Hearn, though, believes some sort of punishment is required if he ever wants to be forgiven.
“At the moment he’s clear to fight anywhere in the world with anyone that will sanction him which is about 90% of the governing bodies right now,” Hearn adds.
“The most important thing for me is that he has a hearing of some kind and ultimately someone decides, outside of Matchroom, if he’s banned, where he’s going to be allowed to fight etc.
“He’s got a very difficult job to clear his name but I just want the process to speed up because if he has to serve a ban, I would like that ban to be served as soon as possible.
“We’re not involved with his defence, I’m not involved with any processes at all, we support him, I believe him, but he has to go and fight this fight on his own
“I believe he’s innocent but, at the same time, you have to take responsibility whether you’ve been unlucky or not that something has been found in your system.

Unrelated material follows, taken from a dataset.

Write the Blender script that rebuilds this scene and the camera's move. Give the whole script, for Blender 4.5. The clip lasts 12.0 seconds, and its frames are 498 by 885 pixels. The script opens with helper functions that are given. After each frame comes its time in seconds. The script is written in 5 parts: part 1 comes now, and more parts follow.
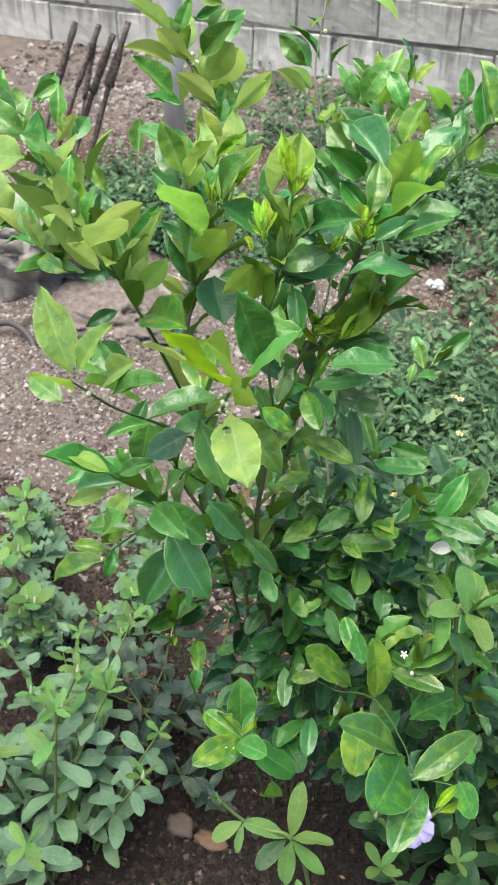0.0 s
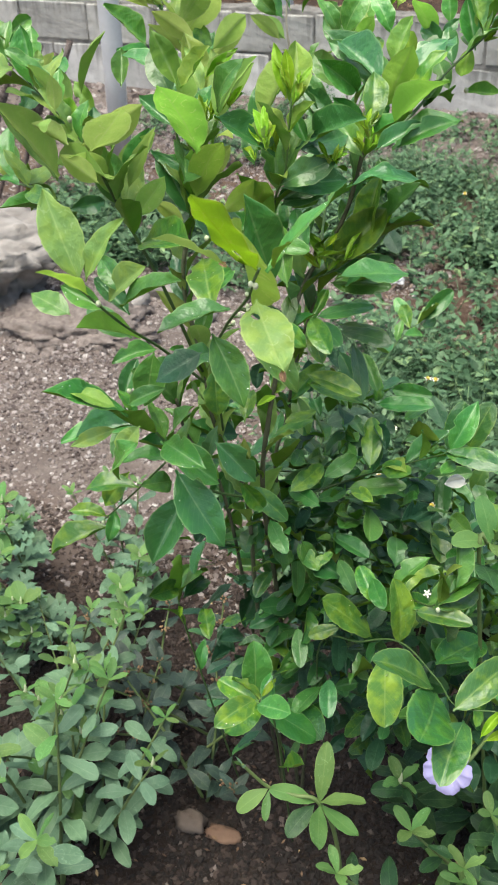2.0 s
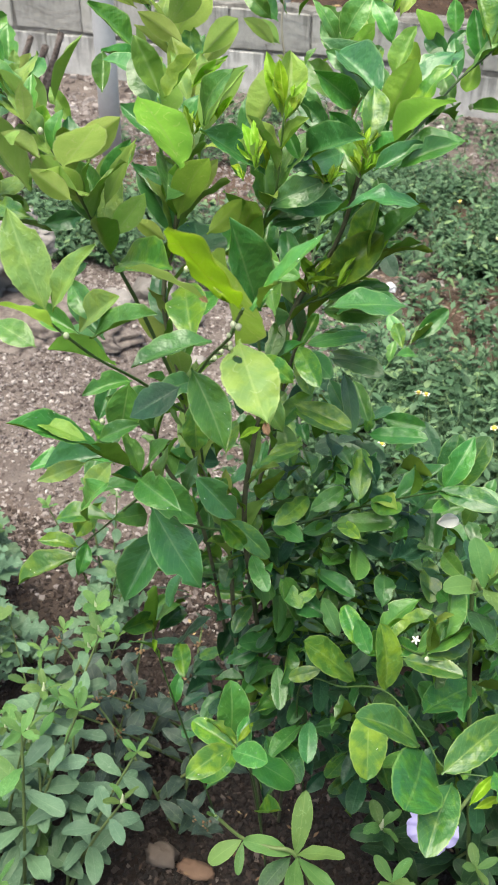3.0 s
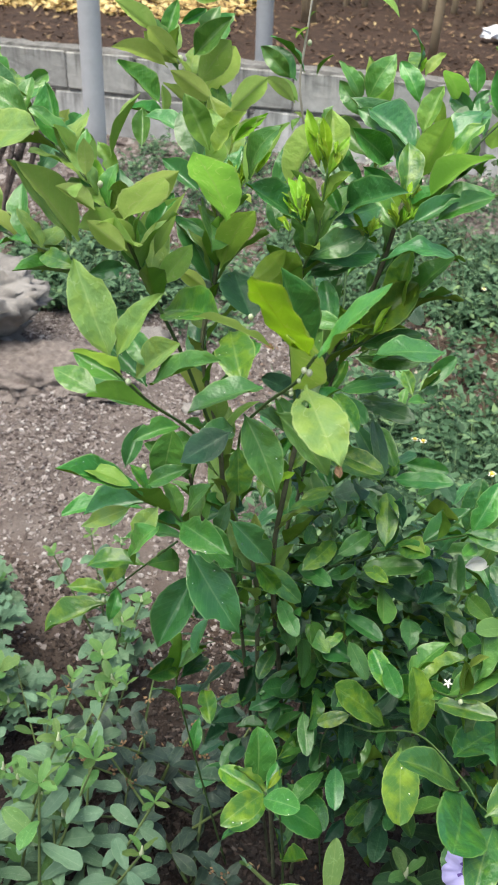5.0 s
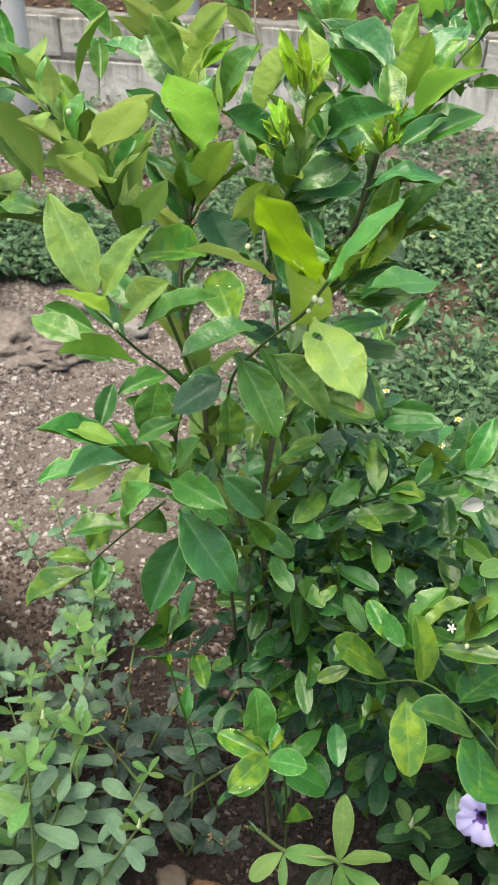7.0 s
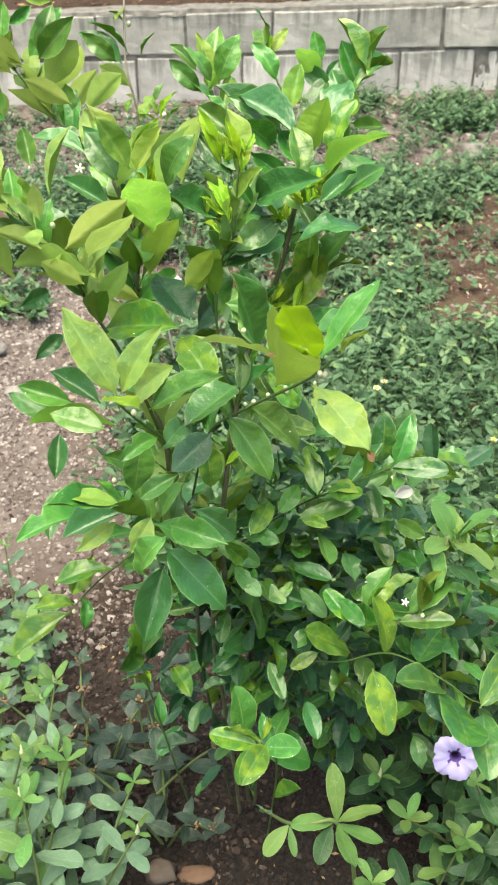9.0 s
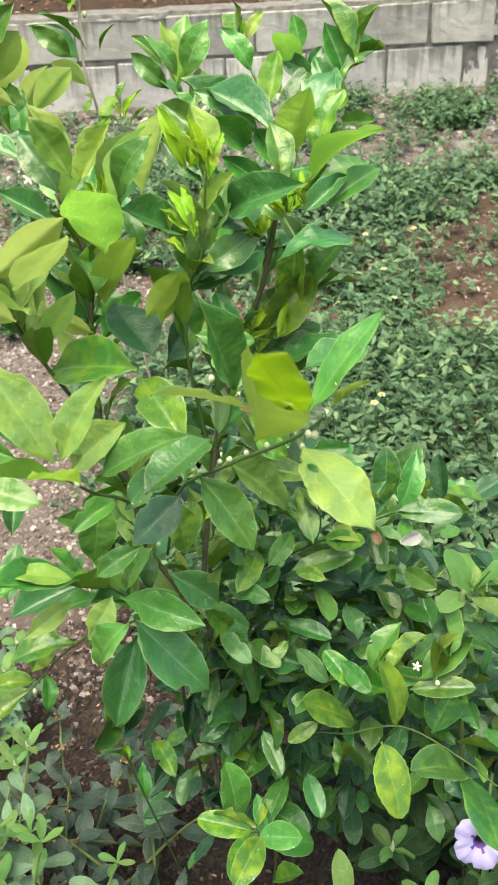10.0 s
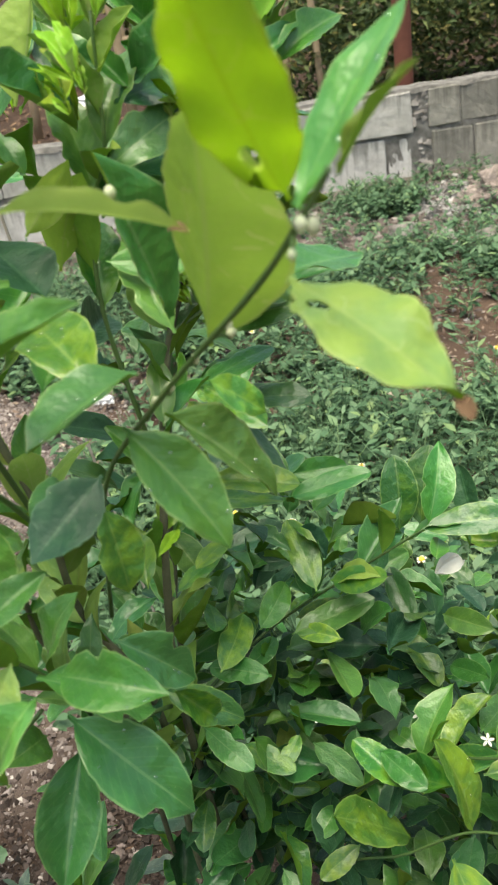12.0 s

“So with what I know and believe, the purpose of the ban is more to suppress the public feeling and media around this situation. I don’t think the public would be happy, if you can’t nail a specific contamination issue or whatever it is, I think the response would be, ‘he’s got off’.
“If he’s innocent and if there is a reason for that innocence, he shouldn’t really serve a ban, but I do feel like if he’s cleared then because of the enormity of the public focus of this situation, I don’t think anyone would accept that.”